Skip any picture you find and retype all the remaining lines exactly.

INFORMATION PROVIDED
###

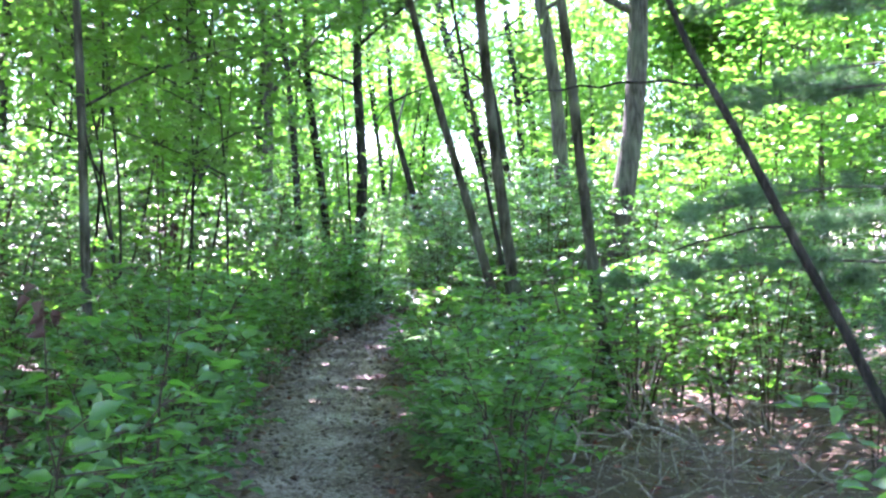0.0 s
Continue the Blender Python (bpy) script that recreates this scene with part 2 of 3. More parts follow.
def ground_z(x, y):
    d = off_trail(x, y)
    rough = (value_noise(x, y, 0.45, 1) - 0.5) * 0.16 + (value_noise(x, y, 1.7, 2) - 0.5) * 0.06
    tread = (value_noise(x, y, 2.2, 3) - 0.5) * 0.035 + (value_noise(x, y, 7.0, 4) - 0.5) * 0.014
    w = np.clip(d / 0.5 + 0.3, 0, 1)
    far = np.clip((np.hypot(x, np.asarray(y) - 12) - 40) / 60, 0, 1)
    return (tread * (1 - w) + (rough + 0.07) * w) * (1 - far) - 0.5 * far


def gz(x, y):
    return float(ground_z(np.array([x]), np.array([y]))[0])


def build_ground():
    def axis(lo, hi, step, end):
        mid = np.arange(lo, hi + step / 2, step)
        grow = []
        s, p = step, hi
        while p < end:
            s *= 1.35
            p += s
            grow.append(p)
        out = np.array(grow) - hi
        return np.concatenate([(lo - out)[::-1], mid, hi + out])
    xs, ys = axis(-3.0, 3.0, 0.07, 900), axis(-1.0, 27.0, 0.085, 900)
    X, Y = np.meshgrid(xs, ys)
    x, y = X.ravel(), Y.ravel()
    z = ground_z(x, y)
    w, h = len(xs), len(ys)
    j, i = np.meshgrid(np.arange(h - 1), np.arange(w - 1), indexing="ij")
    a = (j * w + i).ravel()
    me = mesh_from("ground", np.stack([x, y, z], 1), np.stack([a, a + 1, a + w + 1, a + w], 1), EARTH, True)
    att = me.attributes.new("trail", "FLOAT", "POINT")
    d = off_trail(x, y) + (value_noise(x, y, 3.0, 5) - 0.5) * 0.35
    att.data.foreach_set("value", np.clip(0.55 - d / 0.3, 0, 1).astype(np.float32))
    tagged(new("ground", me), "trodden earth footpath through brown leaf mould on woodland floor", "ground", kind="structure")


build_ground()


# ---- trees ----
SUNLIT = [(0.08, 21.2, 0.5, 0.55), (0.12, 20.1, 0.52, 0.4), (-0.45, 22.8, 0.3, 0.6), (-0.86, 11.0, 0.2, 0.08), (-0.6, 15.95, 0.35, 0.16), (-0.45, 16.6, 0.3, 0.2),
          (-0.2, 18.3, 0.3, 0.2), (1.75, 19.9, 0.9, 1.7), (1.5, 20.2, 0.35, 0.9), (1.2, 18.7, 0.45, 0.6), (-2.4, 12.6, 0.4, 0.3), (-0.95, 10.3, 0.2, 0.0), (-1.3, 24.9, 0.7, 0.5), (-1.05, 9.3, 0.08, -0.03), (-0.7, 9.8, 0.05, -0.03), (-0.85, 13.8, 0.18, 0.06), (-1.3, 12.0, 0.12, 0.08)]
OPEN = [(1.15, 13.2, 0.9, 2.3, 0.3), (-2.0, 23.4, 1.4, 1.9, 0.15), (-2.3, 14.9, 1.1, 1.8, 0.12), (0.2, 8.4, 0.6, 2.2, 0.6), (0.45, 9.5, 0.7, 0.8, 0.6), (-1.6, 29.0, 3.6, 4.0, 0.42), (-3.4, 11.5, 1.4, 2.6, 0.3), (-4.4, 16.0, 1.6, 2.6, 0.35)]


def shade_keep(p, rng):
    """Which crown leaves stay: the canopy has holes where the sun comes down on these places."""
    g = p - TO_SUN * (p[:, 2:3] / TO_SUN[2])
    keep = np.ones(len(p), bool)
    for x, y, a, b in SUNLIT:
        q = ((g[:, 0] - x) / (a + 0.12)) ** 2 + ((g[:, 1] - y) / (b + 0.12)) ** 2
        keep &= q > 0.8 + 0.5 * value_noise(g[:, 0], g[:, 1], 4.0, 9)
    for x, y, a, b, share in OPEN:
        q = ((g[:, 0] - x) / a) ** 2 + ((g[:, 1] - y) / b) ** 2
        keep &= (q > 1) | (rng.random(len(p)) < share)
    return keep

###

RESULT
0.0 s
Continue the Blender Python (bpy) script that recreates this scene with part 2 of 3. More parts follow.
def ground_z(x, y):
    d = off_trail(x, y)
    rough = (value_noise(x, y, 0.45, 1) - 0.5) * 0.16 + (value_noise(x, y, 1.7, 2) - 0.5) * 0.06
    tread = (value_noise(x, y, 2.2, 3) - 0.5) * 0.035 + (value_noise(x, y, 7.0, 4) - 0.5) * 0.014
    w = np.clip(d / 0.5 + 0.3, 0, 1)
    far = np.clip((np.hypot(x, np.asarray(y) - 12) - 40) / 60, 0, 1)
    return (tread * (1 - w) + (rough + 0.07) * w) * (1 - far) - 0.5 * far


def gz(x, y):
    return float(ground_z(np.array([x]), np.array([y]))[0])


def build_ground():
    def axis(lo, hi, step, end):
        mid = np.arange(lo, hi + step / 2, step)
        grow = []
        s, p = step, hi
        while p < end:
            s *= 1.35
            p += s
            grow.append(p)
        out = np.array(grow) - hi
        return np.concatenate([(lo - out)[::-1], mid, hi + out])
    xs, ys = axis(-3.0, 3.0, 0.07, 900), axis(-1.0, 27.0, 0.085, 900)
    X, Y = np.meshgrid(xs, ys)
    x, y = X.ravel(), Y.ravel()
    z = ground_z(x, y)
    w, h = len(xs), len(ys)
    j, i = np.meshgrid(np.arange(h - 1), np.arange(w - 1), indexing="ij")
    a = (j * w + i).ravel()
    me = mesh_from("ground", np.stack([x, y, z], 1), np.stack([a, a + 1, a + w + 1, a + w], 1), EARTH, True)
    att = me.attributes.new("trail", "FLOAT", "POINT")
    d = off_trail(x, y) + (value_noise(x, y, 3.0, 5) - 0.5) * 0.35
    att.data.foreach_set("value", np.clip(0.55 - d / 0.3, 0, 1).astype(np.float32))
    tagged(new("ground", me), "trodden earth footpath through brown leaf mould on woodland floor", "ground", kind="structure")


build_ground()


# ---- trees ----
SUNLIT = [(0.08, 21.2, 0.5, 0.55), (0.12, 20.1, 0.52, 0.4), (-0.45, 22.8, 0.3, 0.6), (-0.86, 11.0, 0.2, 0.08), (-0.6, 15.95, 0.35, 0.16), (-0.45, 16.6, 0.3, 0.2),
          (-0.2, 18.3, 0.3, 0.2), (1.75, 19.9, 0.9, 1.7), (1.5, 20.2, 0.35, 0.9), (1.2, 18.7, 0.45, 0.6), (-2.4, 12.6, 0.4, 0.3), (-0.95, 10.3, 0.2, 0.0), (-1.3, 24.9, 0.7, 0.5), (-1.05, 9.3, 0.08, -0.03), (-0.7, 9.8, 0.05, -0.03), (-0.85, 13.8, 0.18, 0.06), (-1.3, 12.0, 0.12, 0.08)]
OPEN = [(1.15, 13.2, 0.9, 2.3, 0.3), (-2.0, 23.4, 1.4, 1.9, 0.15), (-2.3, 14.9, 1.1, 1.8, 0.12), (0.2, 8.4, 0.6, 2.2, 0.6), (0.45, 9.5, 0.7, 0.8, 0.6), (-1.6, 29.0, 3.6, 4.0, 0.42), (-3.4, 11.5, 1.4, 2.6, 0.3), (-4.4, 16.0, 1.6, 2.6, 0.35)]


def shade_keep(p, rng):
    """Which crown leaves stay: the canopy has holes where the sun comes down on these places."""
    g = p - TO_SUN * (p[:, 2:3] / TO_SUN[2])
    keep = np.ones(len(p), bool)
    for x, y, a, b in SUNLIT:
        q = ((g[:, 0] - x) / (a + 0.12)) ** 2 + ((g[:, 1] - y) / (b + 0.12)) ** 2
        keep &= q > 0.8 + 0.5 * value_noise(g[:, 0], g[:, 1], 4.0, 9)
    for x, y, a, b, share in OPEN:
        q = ((g[:, 0] - x) / a) ** 2 + ((g[:, 1] - y) / b) ** 2
        keep &= (q > 1) | (rng.random(len(p)) < share)
    return keep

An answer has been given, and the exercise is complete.